Ive not been on here for a while, we decided to have a break from treatment for a few months after IUI failed in March, I felt I needed the break as I found the whole thing very mentally draining. 

I am now 10 days late ive not tested im too scared!  also I am pretty sure that its just my body playing games with me!  Is it common/normal for the 2nd AF to be late?
Ive read other posts about late AF's but thats only with IVF treatment I suppose its just the same?? 

thanks Helen


----------



## YorkshireSue (Jan 26, 2006)

Hi Helen,

So sorry to hear about your failed attempt last month, I think a break sounds like just what you need. Can be exhausting sometimes can't it?

Not having had TX of any kind (yet) I can't answer your questions personally but I'm sure there will be someone reading who will be able to shed some light on your issue. If all else fails, I'd be tempted to test, but it is entirely a personal choice! I have left a couple of links for you to see if you can get any answers there.

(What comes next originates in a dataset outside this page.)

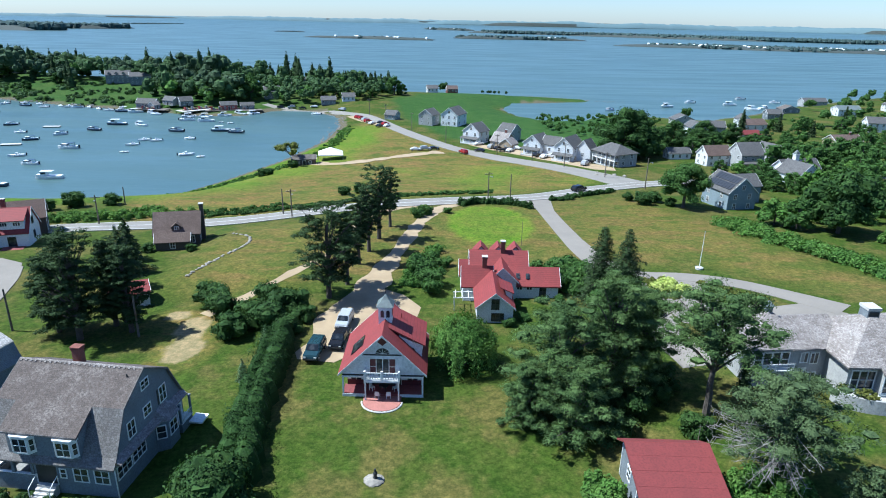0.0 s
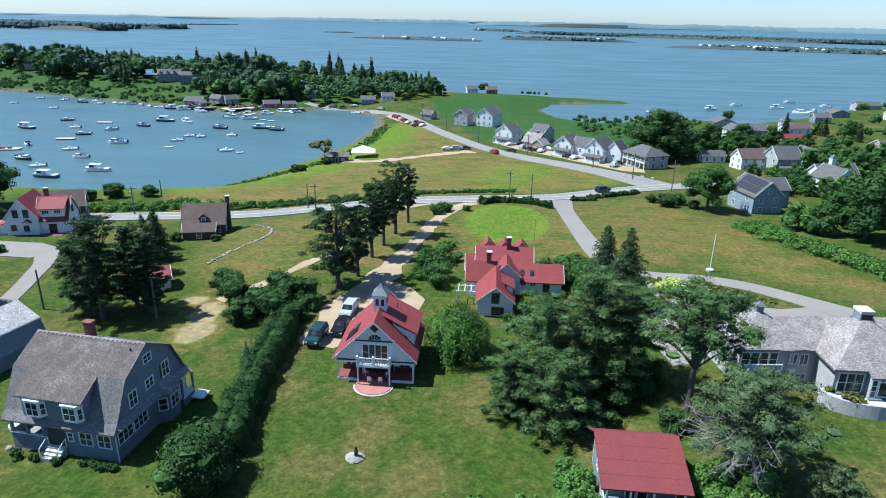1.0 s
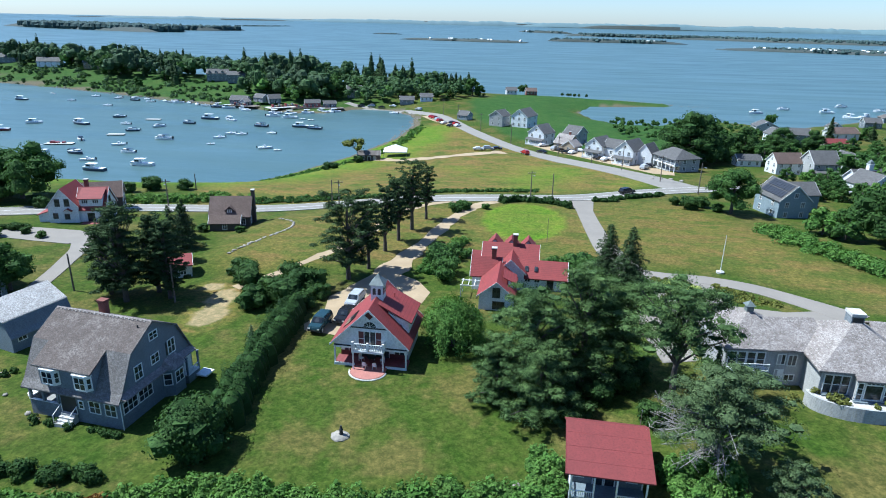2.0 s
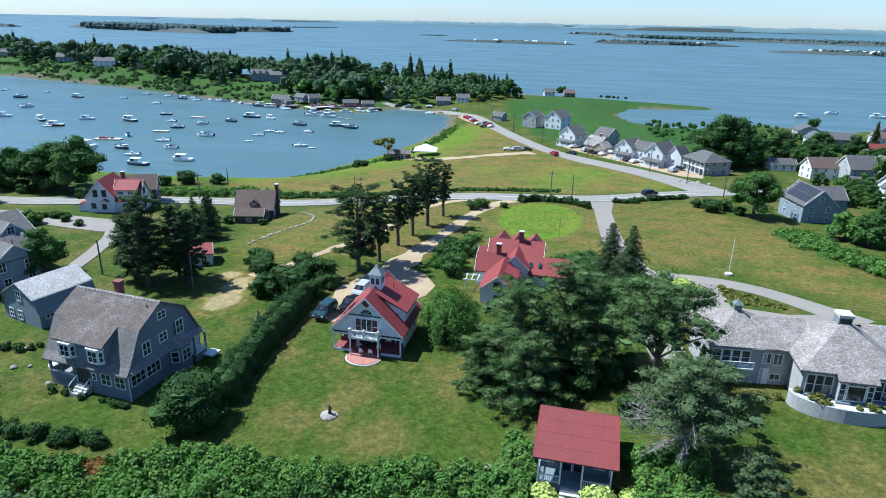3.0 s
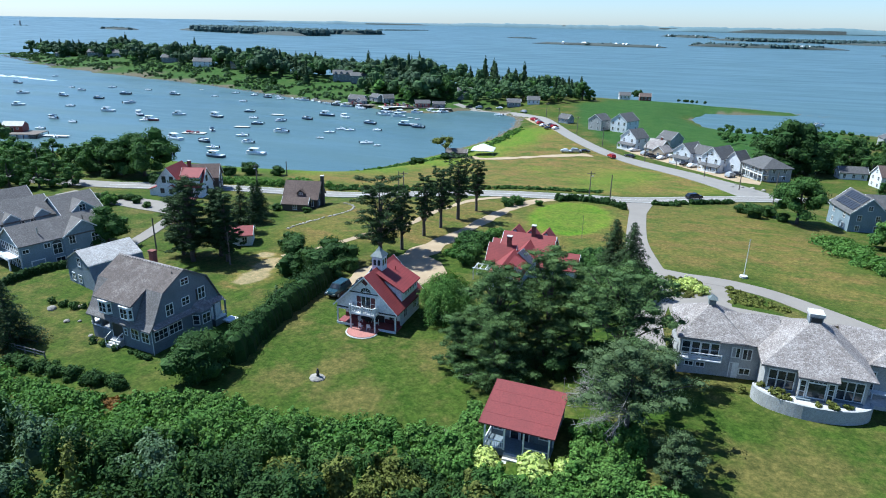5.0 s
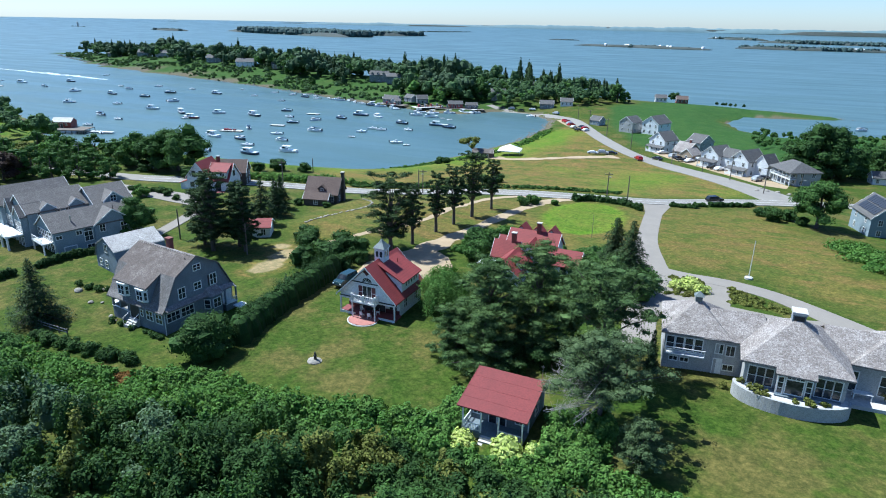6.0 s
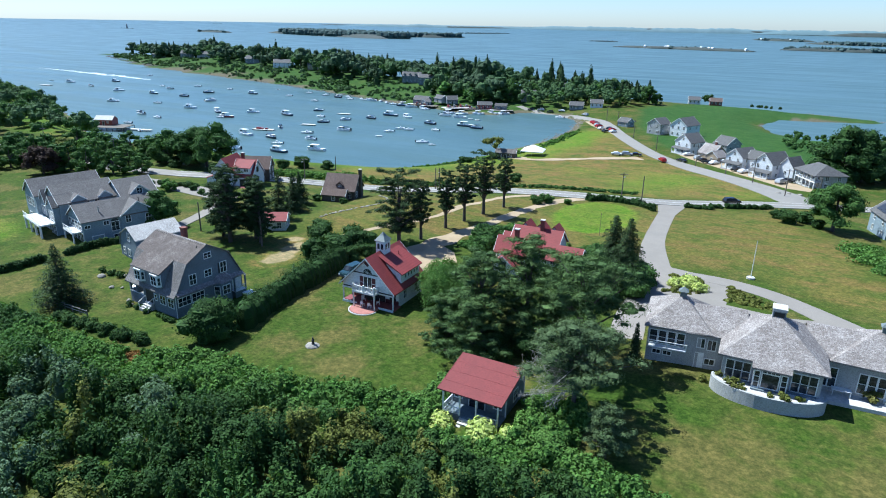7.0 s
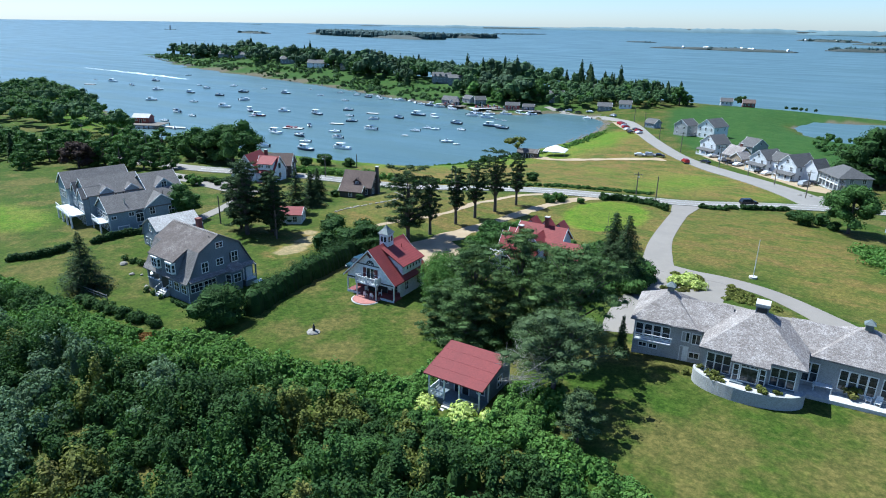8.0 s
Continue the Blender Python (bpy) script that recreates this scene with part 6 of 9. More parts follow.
# ---- the shingled gambrel house ----
def gambrel_house():
    t = thing("gambrel_house", -37.9, 55.4, 13.35, -6.5, "grey shingled gambrel house with white windows and front porch", "house")
    hx, hy = 6.2, 6.2
    eave, brk, ridge, by = 3.7, 8.05, 10.25, 3.9
    up = (ridge - brk) / by
    wallp = [(-hy, -0.6), (hy, -0.6), (hy, eave - 0.15), (by - 0.1, brk - 0.2), (0, ridge - 0.2), (-by + 0.1, brk - 0.2), (-hy, eave - 0.15)]
    part("wall", Mesh().prism(wallp, "x", -hx + 4.2, hx), GREY_SHINGLE, t)
    part("wall", Mesh().prism([(-hy + 2.6, -0.6), *wallp[1:], (-hy, eave - 0.5), (-hy + 2.6, eave - 0.5)], "x", -hx, -hx + 4.2), GREY_SHINGLE, t)
    prof = [(-hy - 0.5, eave - 0.4), (-hy + 0.2, eave + 0.45), (-by, brk), (0, ridge), (by, brk), (hy - 0.2, eave + 0.45), (hy + 0.5, eave - 0.4)]
    profile_roof(t, prof[2:5], "x", -hx - 0.35, hx + 0.25, CEDAR_BROWN, 0.18, "weathered brown-grey shingle roof")
    profile_roof(t, prof[:3], "x", -hx - 0.35, hx + 0.25, CEDAR_MID, 0.175, "paler flared lower roof", "lower_roof")
    profile_roof(t, prof[4:], "x", -hx - 0.35, hx + 0.25, CEDAR_MID, 0.175, "paler flared lower roof", "lower_roof")
    rake(t, prof, "x", hx + 0.28, CEDAR_MID, 0.2)
    rake(t, prof, "x", -hx - 0.38, CEDAR_MID, 0.2)
    ridge_cap = part("ridge_cap", Mesh().prism([(-0.16, ridge - 0.06), (0, ridge + 0.06), (0.16, ridge - 0.06)], "x", -hx - 0.34, hx + 0.24), CEDAR, t, "pale weathered ridge boards")
    for k in range(24):
        part("ridge_shingle", Mesh().prism([(-0.34, ridge - 0.16), (-0.16, ridge - 0.055), (-0.16, ridge + 0.005), (-0.34, ridge - 0.1)], "x", -hx - 0.2 + 0.52 * k, -hx - 0.02 + 0.52 * k), CEDAR, ridge_cap)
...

* Negative Cycle Follow up Questions ~ *CLICK HERE

*Peer support (Post Tx) ~* CLICK HERE

Keep us posted hun, and lots of luck,

Sue xx


----------



## Hells Bells (Aug 28, 2008)

Hi well Im still waiting for something to happen! its now 43 days since last af so that makes it 2weeks late!
I have done test and its a BFN so god knows whats going on in there.  Ive got lower back ache and keep getting mild cramps but nothing like I normally feel when Im due AF!
I called the hospital and she said it could be to do with the failed IUI but its not common its more likely to happen to IVF treatment.  She also said it could be to do with stress but Ive been the least stressed ive been since we started the whole baby journey! and ive never missed a day!
If still nothing by next week ive got to test again!
helen


----------



## emy30 (Jan 15, 2009)

Hi just wanted to say I had a break inbetween treatment and my period was 2 weeks late I was the same up and down did test came up neg In my case i think it just my body getting back to normal after injections. But hey fingers crossed you never know keep us updated keepin my fingers crossed for you xx


----------